大体、コールチャンネルでCQを何度か出して、コールバックがあればいいほうです。1月2日のQSOパーティでいろいろと状況を聞きましたが、みなさんは1年に1度の、1月2日のQSOパーティに出るだけで、後は出ないとのことです。
以前も、私は常にCQを出して、QSOを求めましたが、今後もそうしたいと思います。

IC-7000

現在の私の無線機は、ヤフオクで買った(落札した)IC-7000である。
以前に使ったことがある無線機は、TS-520V、TS-830S、TS-50S+TL-922、TS-711、後は2m,430のモービル機などである。
TL-922は別として、IC-7000は、上記の無線機の全てを兼ね備えているスーパー中古無線機と思っている。

モービル機の大きさで、HFから430MHzまで全てのバンドにオンエアできる。それも、オールモード機でRTTYのデコード機能も付いている。FMラジオ、AMラジオも聞ける。IF段はデジタルフィルタが対応されており、ボタンでの切り替えで簡単に狭帯域に変更できる。CW運用では、300Hz帯にしないと、気味悪いほどである。
デジタルNB(ノイズブランカ)やNR(ノイズリダクション)があり、前の無線機に比べれば、非常に効果がある。

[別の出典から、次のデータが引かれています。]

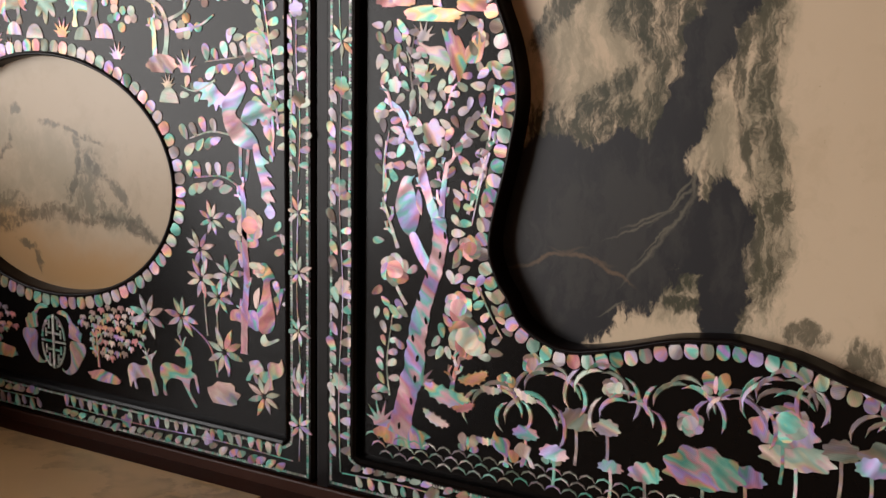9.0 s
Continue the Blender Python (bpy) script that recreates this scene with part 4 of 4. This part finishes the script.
# lotus pond along the bottom of the middle field
for x, z, rx, rz in ((-1.9, 56.6, 3.2, 2.2), (5.1, 59.2, 2.8, 1.5), (-12.6, 58.7, 1.6, 1.2), (-9.9, 58.6, 1.1, 0.9), (-6.6, 55.5, 1.4, 1.1), (8.3, 60.3, 1.4, 1.1),):
    lotus_leaf(x, z, rx, rz)
for x, z, r in ((4.3, 61.9, 1.7), (-3.1, 60.5, 1.2), (-9.6, 62.1, 1.0),):
    peony(x, z, r, 'mixed')
figure('moth', -1.3, 63.8, 2.5, 1, 'pink', 1.12)
for x, z, rx, rz in ((-14.5, 55.6, 1.3, 0.9), (-9.5, 55.5, 1.1, 0.7), (-17.1, 56.8, 1.2, 0.8), (1.4, 56.9, 1.6, 1.1), (10.5, 59.5, 1.2, 1.0),):
    lotus_leaf(x, z, rx, rz, 'bright', 2.2)
figure('ox', -18.4, 55.1, 2.5, -1, 'pink', 1.10)
figure('moth', -22.5, 55.0, 2.2, 1, 'pink', 1.10)
figure('moth', -14.7, 55.4, 2.0, 1, 'mixed', 1.22)
for k, (x, z) in enumerate([(-15.0, 61.0), (-10.5, 61.8), (-19.8, 58.7), (-16.7, 58.3), (-3.7, 61.9), (4.0, 63.7), (8.0, 64.0), (-8.3, 59.9), (0.3, 61.5)]):
    for j in range(5):
        a = -50 + 25 * j + rng.uniform(-8, 8)
        f = -1 if j < 2 else 1
        put('grass_blade', x + 1.7 * (j - 2) * 0.75, z + 0.9 * (2 - abs(j - 2)) - 0.3, 38 * (2 - j) + rng.uniform(-10, 10), rng.uniform(2.6, 3.8), 3.4, 'mixed', False, False)
for k, (x, z) in enumerate([(4, 61), (12, 60), (20, 59), (28, 58), (17, 55), (26, 54)]):
    lotus_leaf(x, z, 2.6, 1.8)
    for j in range(4):
        put('grass_blade', x + 1.5 * (j - 1.5), z + 2.6, 30 * (1.5 - j), 3.2, 3.2)
for r in range(3):
    for k in range(44):
        x = -32.2 + 1.48 * k + 0.7 * (r % 2)
        put('wave_scale', x, 52.3 + 0.75 * r + (0.3 if x > -18 else 0.0), 0, 1.5, 1.7, 'line' if k % 3 else 'mixed', False, False)

# frame of the middle panel
for z in (88.0, 93.2, 99.4, 104.6, 109.6, 114.0):
    star(-1 * 35.15, z, 1.7, None, 7, True)
border_run([(-35.15, 50), (-35.35, 58), (-34.95, 66), (-35.35, 75), (-35.15, 85.5)], 1.4, 1.35, 6)
shape('stem', [stroke([(-35.15, 86), (-35.45, 94), (-34.85, 104), (-35.15, 114.5)], 0.12, 0.1, 6)], 'mixed', True)
border_run([(-x, z) for x, z in ((34, 115.4), (29, 115.9), (25.2, 116.9), (21.4, 119.1), (16.6, 120.4), (12, 119.5), (8, 117.5), (5.2, 116.0))], 1.25, 1.25, 7)
border_run([(-x, z) for x, z in ((35, 49.9), (28, 50.1), (21, 49.8), (14, 50.1), (7, 49.8), (1, 49.9))], 1.25, 1.15, 8)
for z in (88.0, 93.2, 99.4, 104.6, 109.6, 114.0):
    star(1 * 35.15, z, 1.7, None, 7, True)
border_run([(35.15, 50), (35.35, 58), (34.95, 66), (35.35, 75), (35.15, 85.5)], 1.4, 1.35, 6)
shape('stem', [stroke([(35.15, 86), (35.45, 94), (34.85, 104), (35.15, 114.5)], 0.12, 0.1, 6)], 'mixed', True)
border_run([(x, z) for x, z in ((34, 115.4), (29, 115.9), (25.2, 116.9), (21.4, 119.1), (16.6, 120.4), (12, 119.5), (8, 117.5), (5.2, 116.0))], 1.25, 1.25, 7)
border_run([(x, z) for x, z in ((35, 49.9), (28, 50.1), (21, 49.8), (14, 50.1), (7, 49.8), (1, 49.9))], 1.25, 1.15, 8)
medallion(0.0, 115.05, 1.25, 1.45, True)
put('petal_flower', 4.3, 116.0, 10, 2.0, 2.0, 'pink', True)
put('vine_leaf', 2.6, 115.0, 80, 2.0, 2.2, 'pink', True)
put('petal_flower', -4.3, 116.0, 10, 2.0, 2.0, 'pink', True)
put('vine_leaf', -2.6, 115.0, 80, 2.0, 2.2, 'pink', True)


def side_half():
    figure('phoenix', -47.2, 78.3, 12.8, 1, 'bright')
    figure('fowl', -45.0, 63.9, 7.8, 1, 'pink')
    figure('grazing_deer', -59.3, 55.2, 4.7, 1, 'mixed')
    figure('running_deer', -54.5, 56.0, 6.6, 1, 'mixed')
    figure('ox', -43.9, 57.5, 2.7, 1, 'mixed', 1.11)
    branch([(-46.5, 58.9), (-46.4, 62.6), (-46.1, 66.2), (-46.3, 69.3), (-46.4, 73.4), (-46.8, 74.7)], 0.84, 0.56, 'bright', twigs=3)
    branch([(-43.2, 77.1), (-43.0, 80.6), (-43.9, 83.8), (-44.3, 85.6)], 0.42, 0.28, 'pink')
    for x, z, r in ((-45.7, 71.1, 1.7), (-44.7, 67.1, 0.8),):
        peony(x, z, r)
    for x, z, r in ((-44.6, 87.5, 1.5),):
        peony(x, z, r, 'mixed')
    for x, z, r in ((-50.2, 71.2, 1.9), (-51.7, 68.2, 2.1), (-48.3, 66.2, 2.2), (-51.6, 65.4, 2.2), (-49.5, 63.9, 2.0), (-58.5, 60.8, 2.4), (-54.1, 61.4, 2.4), (-48.9, 58.7, 2.5), (-44.2, 55.2, 2.2),):
        star(x, z, r)
    branch([(-50.9, 60.0), (-51.2, 63.2), (-51.3, 67.9)], 0.21, 0.14)
    branch([(-49.6, 59.1), (-49.7, 62.0), (-49.6, 63.5)], 0.24, 0.16)
    branch([(-49.8, 56.1), (-50.0, 57.5), (-51.1, 59.5), (-54.1, 61.3)], 0.21, 0.14)
    branch([(-48.4, 56.4), (-48.6, 57.4), (-49.3, 58.6)], 0.21, 0.14)
    sprig([(-48.0, 79.2), (-50.2, 79.3), (-52.7, 78.5)], 1.5, 1.1)
    sprig([(-46.7, 74.4), (-48.9, 75.3), (-52.2, 74.9)], 1.5, 1.1)
    sprig([(-42.3, 76.8), (-42.8, 80.6), (-43.9, 83.1), (-44.6, 86.3)], 1.5, 1.1, stem=False)
    sprig([(-44.3, 86.6), (-47.9, 86.0), (-50.7, 85.6)], 1.5, 1.1)
    sprig([(-46.6, 65.4), (-45.9, 68.7), (-47.2, 71.6)], 1.4, 1.6, stem=False)
    sprig([(-43.7, 70.0), (-42.3, 70.5), (-41.8, 68.9)], 1.3, 1.2)
    sprig([(-42.4, 62.6), (-42.0, 64.4), (-41.9, 65.8)], 1.3, 1.3, stem=False)
    sprig([(-42.7, 90.9), (-43.6, 93.7), (-44.1, 96.9)], 1.5, 1.1, stem=False)
    sprig([(-42.4, 80.0), (-42.9, 85.2), (-43.8, 90.4), (-44.4, 94.6)], 1.4, 1.2)
    sprig([(-49.5, 84.0), (-51.8, 82.9), (-53.6, 83.3)], 1.2, 1.1)


def side_middle():
    figure('bat', -74.2, 56.8, 6.4, -1, 'mixed')
    figure('bat', -69.0, 56.3, 6.6, 1, 'pink')
    figure('hart', -75.8, 90.6, 4.2, -1, 'pink', 1.40)
    figure('hart', -65.9, 90.7, 4.4, 1, 'mixed', 1.18)
    for x, z, s in ((-70.9, 91.0, 4.8),):
        put('petal_flower', x, z, 0, s * 0.8, s * 1.15)
    for x, z, rx, rz in ((-49.0, 54.5, 1.9, 1.3), (-64.5, 53.6, 2.1, 0.7), (-78.8, 54.1, 1.7, 0.8),):
        rock(x, z, rx, rz)
    for x, z, rx, rz in ((-55.9, 85.1, 1.9, 1.0),):
        rock(x, z, rx, rz)
    for x, z, s in ((-75.4, 87.7, 2.2), (-72.5, 87.5, 2.4), (-66.0, 87.5, 2.2), (-63.1, 87.8, 2.4), (-80.7, 85.6, 1.9), (-55.1, 82.2, 2.4),):
        put('mound', x, z, 0, s, s)
    for x, z, s in ((-68.7, 87.9, 1.8), (-61.5, 86.0, 1.6), (-53.0, 85.3, 2.0), (-80.7, 86.7, 1.6), (-78.1, 86.8, 1.6), (-55.2, 83.5, 1.3), (-76.2, 86.1, 1.2),):
        put('grass_tuft', x, z, 0, s, s, 'pink')
    branch([(-56.7, 85.9), (-56.8, 88.2), (-57.0, 89.4)], 0.65, 0.40, 'pink', twigs=1)
    branch([(-55.5, 86.0), (-55.2, 88.2), (-55.9, 90.2), (-57.7, 91.1), (-60.7, 92.3), (-63.2, 93.3)], 0.65, 0.25, twigs=2)
    branch([(-55.0, 89.2), (-53.0, 90.2), (-51.9, 92.2)], 0.40, 0.20, twigs=1)
    branch([(-54.2, 88.2), (-51.3, 88.8), (-49.6, 89.8)], 0.35, 0.20)
    branch([(-87.0, 84.3), (-86.9, 86.8), (-86.4, 89.0), (-87.0, 91.8)], 0.54, 0.24, 'pink', twigs=3)
    fill('maple_leaf', [(-67.9, 60.0), (-59.8, 61.8), (-58.2, 58.6), (-61.6, 56.0), (-65.5, 55.0), (-67.2, 56.5)], 0.85, 0.85, 'pink', 0, 0.1, 0.2)
    fill('maple_leaf', [(-85.9, 59.3), (-80.7, 59.3), (-75.4, 58.4), (-76.0, 56.6), (-82.0, 54.6), (-84.8, 55.9)], 0.85, 0.95, 'pink', 0, 0.1, 0.2)
    branch([(-65.2, 54.5), (-65.4, 56.9), (-65.5, 58.9)], 0.32, 0.18, twigs=2)
    for x, z, rx, rz in ((-66.7, 95.4, 2.4, 1.9), (-60.1, 95.6, 3.4, 1.7), (-53.3, 96.4, 3.0, 1.3), (-46.7, 95.9, 3.6, 1.5), (-56.1, 92.8, 6.6, 1.5), (-50.4, 92.8, 3.1, 2.1), (-53.7, 88.8, 3.0, 0.9), (-60.8, 89.5, 1.9, 1.2), (-62.6, 91.8, 2.1, 1.2),):
        fill('berry', oval(x, z, rx, rz), 0.95, 0.99, 'pink', None, 0.12, -0.4, 0.2)
    for x, z, rx, rz in ((-86.2, 92.9, 3.4, 1.5), (-80.5, 91.6, 3.1, 2.2), (-89.4, 89.5, 3.4, 2.5), (-83.5, 88.8, 2.5, 1.9), (-94.6, 91.7, 3.8, 2.7), (-79.2, 88.7, 1.4, 1.4), (-96.4, 88.3, 3.2, 2.2), (-100.3, 90.5, 3.2, 2.4),):
        fill('berry', oval(x, z, rx, rz), 0.95, 0.99, 'pink', None, 0.12, -0.4, 0.2)
    fill('vine_leaf', [(-45.9, 94.4), (-42.1, 96.0), (-42.3, 84.6), (-43.1, 84.5), (-46.1, 86.2), (-49.6, 85.8), (-49.8, 88.6), (-46.7, 88.6)], 1.3, 1.25)


def side_frame():
    e = [(SX + 16.6 * math.cos(2 * math.pi * k / 480), SZ + 11.9 * math.sin(2 * math.pi * k / 480)) for k in range(480)]
    shells(e, 1.2, 1.0)
    for f in (1, -1):
        for z in (53.4, 62.3, 67.6, 73.0):
            star(SX + f * 31.75, z, 1.6, None, 7, True)
        figure("plant", SX + f * 31.75, 58.0, 3.4, 1, "mixed", 0.8, True)
        x = SX + f * 31.75
        top = 97.0 if f > 0 else 91.5
        border_run([(x, 75.5), (x + 0.2, 81), (x - 0.2, 87), (x, top)], 1.28, 1.2, 6)
        shape("stem", [stroke([(x, 50), (x + 0.2, 58), (x - 0.2, 66), (x, 75)], 0.12, 0.1, 5)], "mixed", True)
        border_run([(SX + f * 31, 49.9), (SX + f * 22, 50.1), (SX + f * 12, 49.8), (SX + f * 2, 49.9)], 1.25, 1.05, 9)
    border_run([(SX + 31.5, 99.3), (SX + 22, 99.5), (SX + 12, 99.2), (SX + 3.2, 99.4)], 1.2, 0.95, 0)
    border_run([(SX - 3, 98.6), (SX - 9.5, 96.2), (SX - 15, 97.1), (SX - 20, 94.3), (SX - 26, 93.3), (SX - 30, 93.3)], 1.1, 0.95, 0)
    medallion(SX, 99.3, 1.25, 1.45, True)
    medallion(-71.6, 56.2, 1.75, 2.85, False)


for right in (False, True):
    OCC.clear()
    FLIPS[:] = [0.0] if right else []
    side_frame()
    side_half()
    for o in list(OCC):
        take(2 * SX - o[0], o[1], o[2])
    side_middle()
    FLIPS[:] = [SX] + FLIPS
    side_half()
    FLIPS[:] = []
for s, p in ((-1, side_left), (1, side_right)):
    def place(pts):
        q = [(SX + x if s < 0 else -SX - x, z) for x, z in pts]
        return q if s < 0 else q[::-1]
    c = (s * -SX, SZ)
    toothed("inlay_line", grown(polar(place(side_top_out + [(-33.3, 48.1), (33.3, 48.1)]), c, 720), -0.5), FRAME_Y, p)
    toothed("inlay_line", grown(polar(place(side_top_in + [(-30.2, 51.7), (30.2, 51.7)]), c, 720), 0.85), FRAME_Y, p)

# link the small repeated pieces: each of its own up to some hundreds of a kind, the rest joined
meshes = {}
by_kind = {}
for piece in PIECES:
    by_kind.setdefault(piece[0], []).append(piece)
level = 0
for kind, some in by_kind.items():
    some.sort(key=lambda q: abs(q[1] + 35.0))       # the stretch from the side panel to the middle comes first
    for q in some[:300]:
        _, x, z, a, size, width, key, up = q
        if (kind, key) not in meshes:
            v, f = plate([(u / 100, w / 100) for u, w in UNIT[kind]], 0.0002, 0.0009, 0.0002)
            meshes[kind, key] = mesh_of(kind, v, f, MATS[key])
        level = (level + 1) % 24
        ob = part(kind, meshes[kind, key], home(x), LABELS.get(kind, ""))
        flat = Euler((0, -radians(a), 0)).to_matrix().to_4x4()
        ob.matrix_local = Matrix.Translation((x / 100, (FRAME_Y if up else FIELD_Y) - level * 0.000012, z / 100)) @ flat @ Matrix.Diagonal((size, 1, width, 1))
    for panel in (middle, side_left, side_right):
        for key in MATS:
            V, F = [], []
            for _, x, z, a, size, width, k, up in some[300:]:
                if k != key or home(x) is not panel:
                    continue
                level = (level + 1) % 24
                c, s = math.cos(radians(a)), math.sin(radians(a))
                o = [((x + u * size * c - w * width * s) / 100, (z + u * size * s + w * width * c) / 100) for u, w in UNIT[kind]]
                v, f = plate(o, (FRAME_Y if up else FIELD_Y) + 0.0002, 0.0008 + level * 0.000015)
                F += [tuple(i + len(V) for i in g) for g in f]
                V += v
            if V:
                part("leaf_inlay", mesh_of("leaf_inlay", V, F, MATS[key]), panel, "mother-of-pearl leaves and shells in black lacquer", "stuff")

CW FULL-Break in機能があり、リレーの音が少しうるさいが、しっかり、働く。メモリ付きスクイズキーがあり、バンドでのSWR測定機能がある。IFシフトやリバースモードなど、普段は使わないものがある。
出力はHF,50MHzは100Wまで、他は50Wまで、それも出力を連続可変できる(恐らく1%まで)。交信録音機能、ダイヤルの微調整、時計、複数のメモリ・・・十分である。
少し不便を感じるのは、HFを聞きながら144MHzや430MHz帯を同時に聞けない。バンドスコープ機能があるが、受信が断続する。V・UHFはSWR計が機能しない。マイクのコネクタが下向きに出ている。早くダイヤルを回転しても、早くならない。チューナーが無い。出力調整やキーヤーのスピード調整、メモリキーヤーの操作、フィルタの切り替えがボタンで操作が大変!と、これも上げればキリがない。恐らく、高級機まではいかないにしても、普通の無線機から、ダイヤルノブやボタンを極力削除してコンパクトにしたのだと思う。
CWの受信性能は比較出来ないが、パイルアップのような重なった信号はなんとなく取りにくい感じがした。カスカスの弱い信号は苦もなくとれるが、300Hzの帯域で、バンド内に信号の強い局が出現すると、すこし、騒がしくなる。
2m,430MHzの信号の振れは、他の局にくらべ、非常に悪い。プリアンプを入れ、更に少しさばを読んであげないと、相手局と同じにはならない(メーカーは言い訳しているようであるが・・・)
7MHzのSSBでは、混信の中、Sが5程度の局と交信する気にはなれない。自分のSSBでの耳のせいか?運用は殆どCW Onlyなので問題ないが・・・(HFの99.5%がCW運用)。


なお、購入当初、長野エリアの2m,430MHz帯の無線局の少なさから、無線機が壊れていると思い、一時、メーカーへの修理依頼を検討したほどである。これは、無線機でなく、いまの無線局の数(アクティビティ)の問題だが。